Algunas semanas atrás, una noticia enterneció los espacios virtuales: el nacimiento de una cría de jirafa en el zoológico de Chapultepec. Pocas veces me he sentido tan conflictuada con una noticia: por un lado, el esfuerzo vital de la preservación de un animal en cautiverio en un bellísimo espectáculo de la naturaleza; por otro lado, esto conlleva a pensar en la terrible situación de la cría al nacer presa por el resto de su vida, como si fuese un objeto de admiración en su limitado corral. En palabras de John Berger, “el zoológico sólo puede desilusionar”.
Si bien la Declaración de los Derechos Animales cobra importancia como una iniciativa de reconocimiento de derecho universal, la redacción de un documento tan somero, como este, no alcanza a iluminar el obscuro camino de lo que el hombre ignora del vasto reino animal y mucho menos de las necesidades propias de cada especie para su protección. Además, intentar darle seguimiento práctico a lo que hay en la buena voluntad del papel es prácticamente un acto heroico.
Nuestra ignorancia es más grande que nuestros deseos. Ignoramos durante mucho tiempo la sensibilidad de los animales (o eso era una excusa para lidiar con el sentimiento de culpa). Después, ponemos en tela de juicio su inteligencia, como si debiera existir una forma de cuantificarla para alcanzar un mínimo de derechos. El ser humano, con su limitada visión antropocentrista, no ha visto en los animales al compañero de vida; poco ve por su bienestar y, cuando lo hace, suele ser movido por intereses en beneficio del alimento, el vestido o la investigación solo por mencionar algunos.
En pleno 2020 –época que desde hace siglos nos imaginábamos con una vida armónicamente surreal–, no hemos logrado despojarnos de un pensamiento tan arcaico como en tiempos de las Sagradas Escrituras, donde los animales se ofrecen como objetos al servicio del hombre.
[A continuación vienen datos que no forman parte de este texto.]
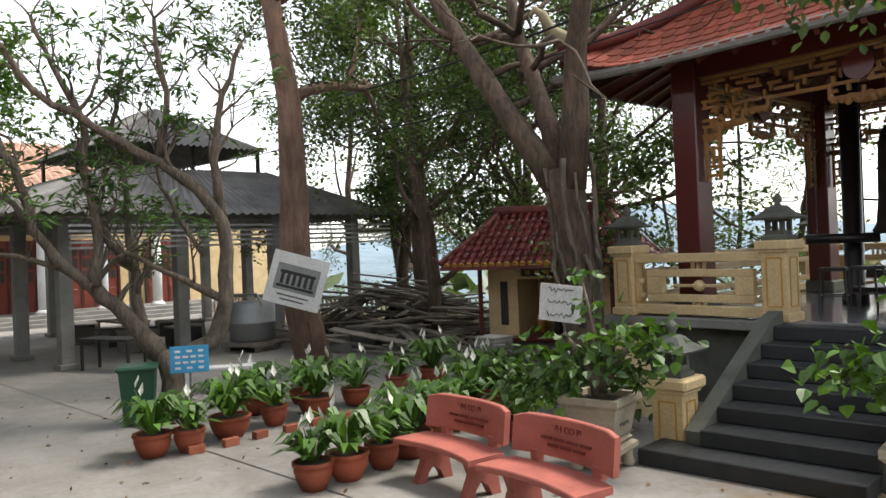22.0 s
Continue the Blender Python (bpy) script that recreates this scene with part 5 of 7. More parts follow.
# ---- potted peace lilies ----
def lily(x, y, k=1.0, seed=1, pot_k=1.0):
    t = thing("potted_lily", "peace lily with white flowers in a round terracotta pot", "potted plant", "potted lilies", (x, y, G0))
    part("pot", Geo().lathe([(0.13 * pot_k, 0), (0.19 * pot_k, 0.1), (0.22 * pot_k, 0.2), (0.21 * pot_k, 0.24), (0.235 * pot_k, 0.25), (0.235 * pot_k, 0.29), (0.2 * pot_k, 0.29), (0.19 * pot_k, 0.24)], 20), M_TERRA, t, smooth=True)
    part("soil", Geo().lathe([(0.01, 0.25), (0.2 * pot_k, 0.25), (0.19 * pot_k, 0.26), (0.01, 0.27)], 12), M_SOIL, t)
    r = random.Random(seed)
    g = Geo()
    for i in range(int(60 * k)):
        a, l, h = r.uniform(0, 6.28), r.uniform(0.22, 0.5) * k, r.uniform(0.15, 0.5) * k
        w = r.uniform(0.032, 0.055)
        d = Vector((math.cos(a), math.sin(a), 0))
        s = Vector((-math.sin(a), math.cos(a), 0)) * w
        c0 = Vector((0, 0, 0.27)) + d * 0.04
        ps = [c0, c0 + d * l * 0.45 + Vector((0, 0, h * 0.85)), c0 + d * l * 0.75 + Vector((0, 0, h)), c0 + d * l * 1.15 + Vector((0, 0, h * 0.72))]
        g.add([tuple(ps[0]), tuple(ps[1] - s * 0.8), tuple(ps[1] + s * 0.8), tuple(ps[2] - s), tuple(ps[2] + s), tuple(ps[3])], [(0, 1, 2), (1, 3, 4, 2), (3, 5, 4)])
    part("foliage", g, M_LEAFMED, t)
    for i in range(r.randint(2, 4)):
        a, h = r.uniform(0, 6.28), r.uniform(0.42, 0.58) * k
        e = Vector((math.cos(a) * 0.2 * k, math.sin(a) * 0.2 * k, 0.27 + h))
        st_ = part("stalk", Geo().tube([(0, 0, 0.26), tuple(e * 0.6 + Vector((0, 0, 0.12))), tuple(e)], 0.006, 5), M_LEAFLIGHT, t)
        m = Matrix.Translation(e) @ Matrix.Rotation(a, 4, "Z") @ Matrix.Rotation(radians(65), 4, "Y")
        g = Geo().add([tuple(m @ Vector(p)) for p in ((-0.02, 0, 0), (-0.08, 0.04, 0.015), (-0.14, 0, 0.0), (-0.08, -0.04, 0.015), (-0.19, 0, 0.02))], [(0, 1, 2, 3), (1, 4, 2), (2, 4, 3)])
        part("flower", g, M_FLOWER, st_, "white spathe")
    return t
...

Podemos fantasear con la existencia de vida en otros planetas, pero no hemos sido capaces de observar y comprender las miles de variedades que tenemos frente a nosotros: aladas, escamadas, rastreras, peludas… todas ellas con el valor intrínseco de una batalla evolutiva ganada.
En 2017 se presentó en Casa del Lago la obra teatral Los hambrientos. Ensayo escénico sobre biopolitica, a cargo de la compañía Teatro sin paredes. Ahí exploran la terrible condición de la industria alimentaria y su relación con el ser humano. Fue una llamada tremenda: los jóvenes actores cargados de energía dejándose la piel en el escenario. Igual de interesante fue lo que vino después: al finalizar nos esperaba una charla y un pequeño intercambio de snacks a partir de alimentos vegetales que no sólo eran deliciosos, sino también sanos y sin sangre animal. Sin embargo, en esa charla se notaba en la cara del público un shock por toda la carga de información que conllevaba el peso argumentativo de los actores; tampoco fuimos capaces de echar a andar un plan efectivo y contundente para trabajar en detener esta masacre. El rostro revestido de intención, pero también de frustración de los cinco jóvenes, reafirmó buena parte de esta opinión.
Encuentro inconsistencias en la redacción de un documento que en sólo catorce artículos pretende contener las mejores intenciones incurriendo en contradicciones, pues primero otorga el derecho de la vida y luego permite el sacrificio. En este intento precario de tratar de otorgar derechos jurídicos que deberían ser antecedidos por derechos morales, es urgente evaluar la relación que el hombre tiene con su medio y los demás habitantes de éste. El tiempo corre y en las grandes pérdidas ecológicas, de las que hemos sido testigos, no hay marcha atrás.